The minister, interviewed during the World Conference on Social Determinants of Health, held Oct. 19-21 in Brazil, also said “we want to eliminate, and not just treat, malaria, and with HIV/AIDS we have got to universalise treatment, just like in Brazil.”

The two governments are drafting a memorandum of understanding for cooperation in health, to be signed in February 2012.

Basic but complex

In Brazil, the lack of health education means people with simple flu symptoms or small injuries continue to go to the large hospitals, which should ideally only receive serious cases referred by the network of primary healthcare givers or by clinics and smaller hospitals.

The SUS was the result of broad debates led in the 1970s and 1980s by specialists in public and collective health, and the new plan awakened “great enthusiasm” in the medical community, Gomes said.

At the time, social security financing of public health was failing, and the system favoured formal sector employment, in a country where a large proportion of the workforce is active in the informal economy.

But the middle and upper classes have opted for private health plans and health insurance providers, Nascimento said.
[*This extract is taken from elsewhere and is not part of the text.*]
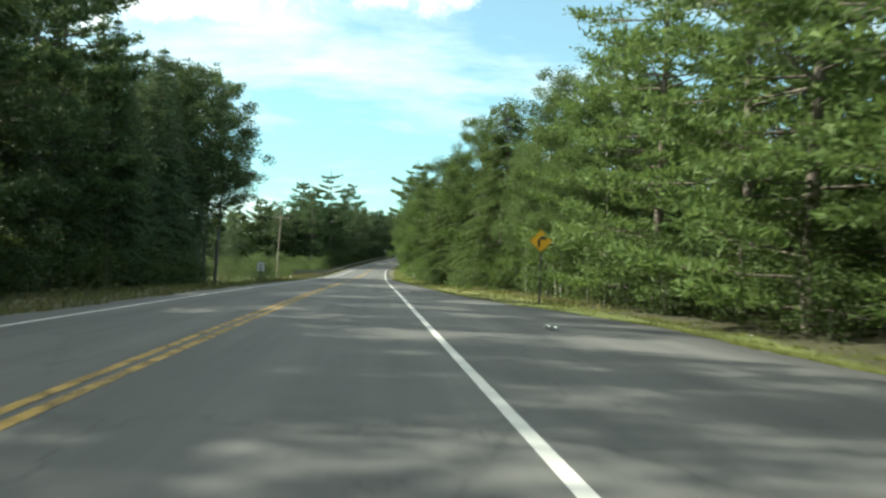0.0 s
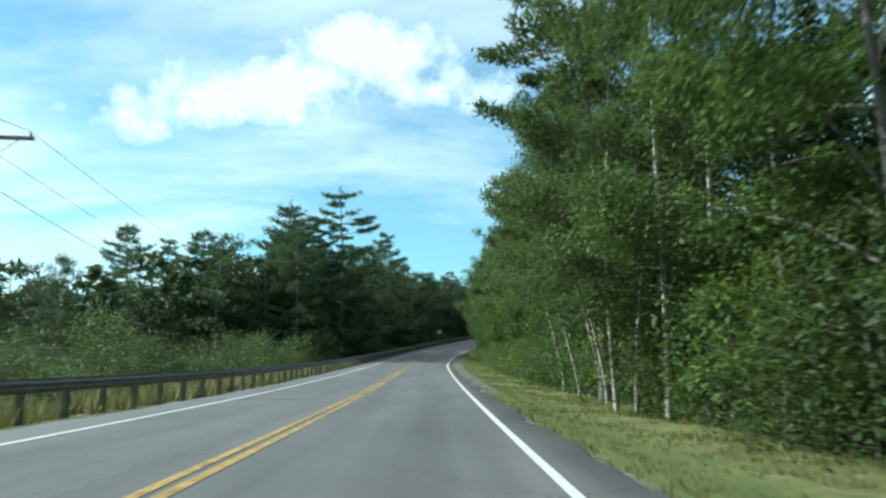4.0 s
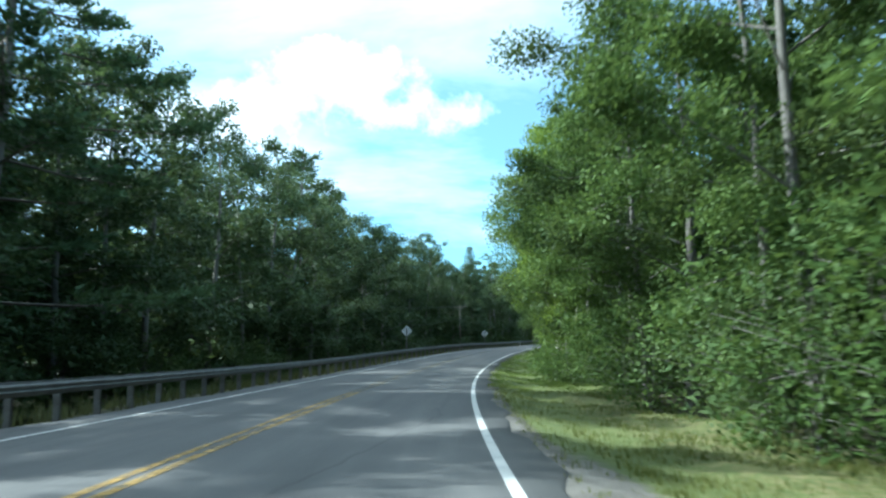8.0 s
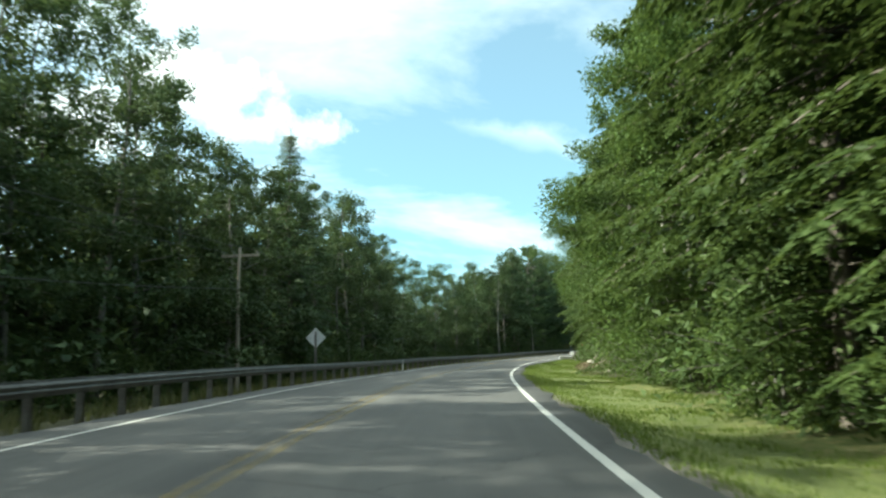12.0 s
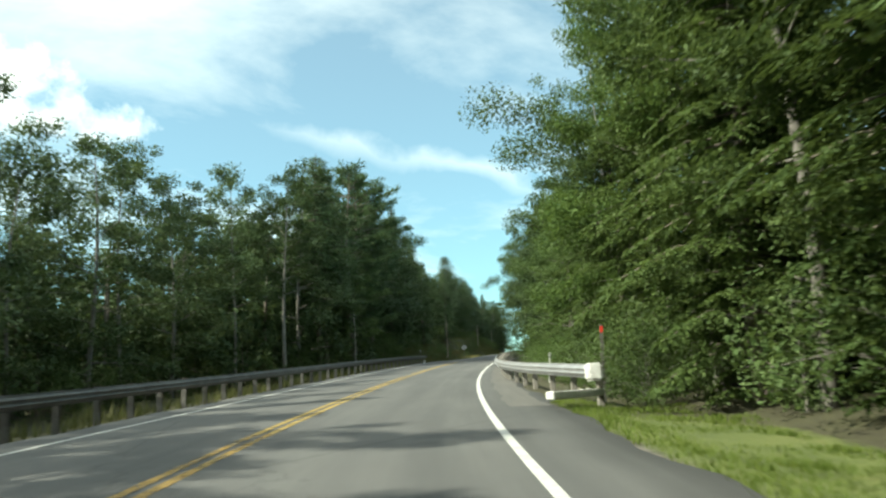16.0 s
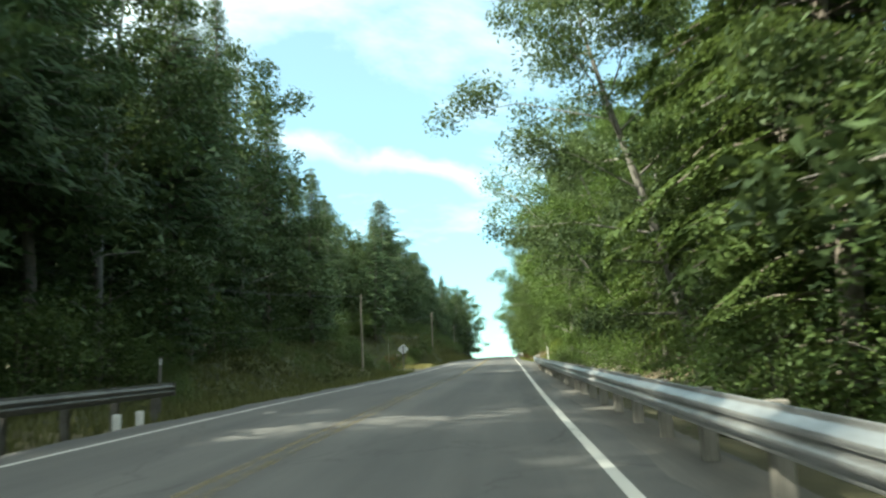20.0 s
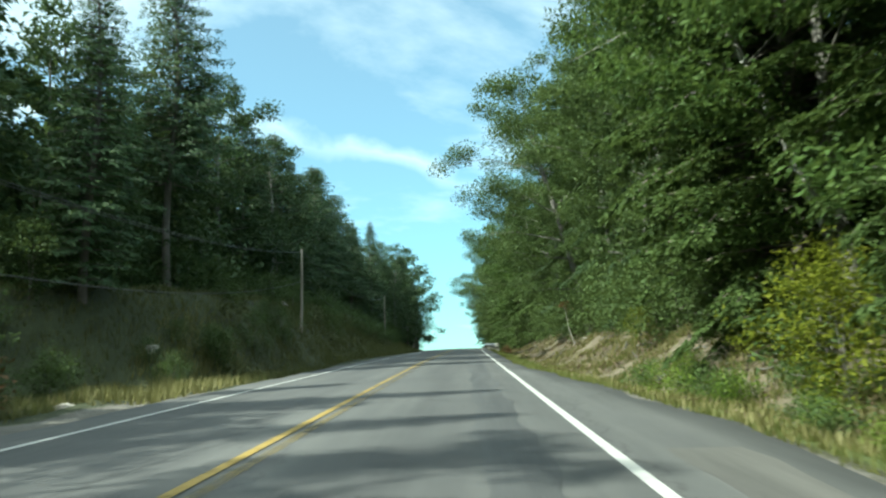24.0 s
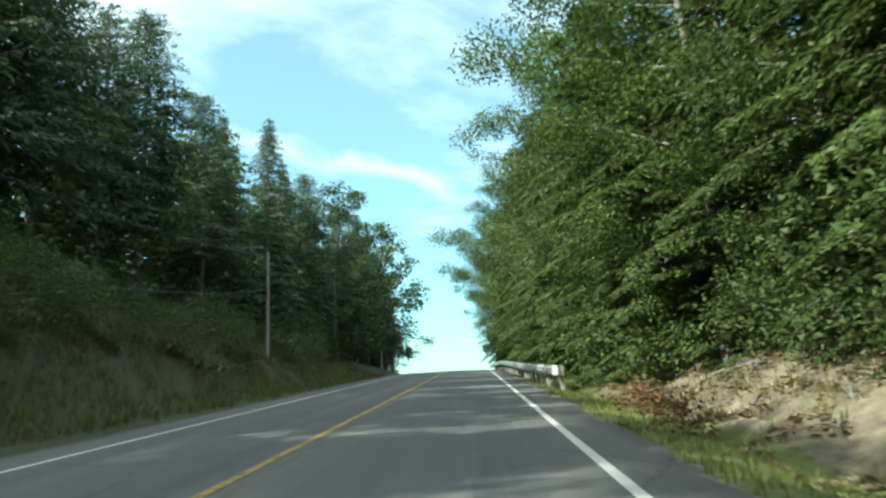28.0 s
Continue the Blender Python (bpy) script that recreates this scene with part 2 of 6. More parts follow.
# ---- mesh helpers ----
def part(name, bm_or_mesh, material, parent=None, label=""):
    """Links a bmesh or mesh as one object, under a thing or part if one is given."""
    if isinstance(bm_or_mesh, bmesh.types.BMesh):
        me = bpy.data.meshes.new(name)
        bm_or_mesh.to_mesh(me)
        bm_or_mesh.free()
    else:
        me = bm_or_mesh
    if material and not me.materials:
        me.materials.append(material)
    ob = new(name, me)
    ob.parent = parent
    if label:
        tagged(ob, label)
    return ob


def quick_mesh(name, verts, faces, smooth=False):
    """A mesh of faces with the same number of corners, from arrays."""
    verts, faces = np.asarray(verts, np.float32), np.asarray(faces, np.int32)
    me = bpy.data.meshes.new(name)
    n, k = faces.shape
    me.vertices.add(len(verts)); me.vertices.foreach_set("co", verts.ravel())
    me.loops.add(n * k); me.loops.foreach_set("vertex_index", faces.ravel())
    me.polygons.add(n)
    me.polygons.foreach_set("loop_start", np.arange(0, n * k, k, dtype=np.int32))
    if smooth:
        me.polygons.foreach_set("use_smooth", np.ones(n, bool))
    me.update(calc_edges=True)
    return me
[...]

The private providers are costly, and their political weight undermines the SUS, she said. Moreover, the people who can afford private healthcare still turn to the public system when they need more expensive or complex surgeries or treatment, she added.

That happened, for example, during the HIV/AIDS epidemic in the mid-1980s – although Brazil adopted a policy of making free anti-retroviral drugs universally available because the country’s pharmaceutical industry was interested, Nascimento said.

But the system’s response to the AIDS epidemic was a SUS success story that should be repeated in the case of other diseases, she added.

Small is beautiful

In order for the system to function more effectively, the primary health network, admired by Minister Motsoaledi, must be expanded, with more clinics and family doctors.

The SUS functions well in smaller towns and cities, where municipal governments make sure it operates properly, said Nascimento.

She said she saw this in the years she worked in São José dos Campos in the southern state of São Paulo, when it was still a medium-sized city.

The problems caused by the shortages of hospitals in Rio de Janeiro, which used to have an excellent network of hospitals, are explained by the influx of patients from the rest of the metropolitan region of 12 million people, Gomes said.

The collapse of the city’s hospital network was predicted 30 years ago, due to pressure from the growing population, if smaller hospitals were not built in Rio’s suburbs and satellite cities, he said.

And that is just what happened, Gomes said, adding that proper implementation of the SUS along its guiding principles would put an end to the problem.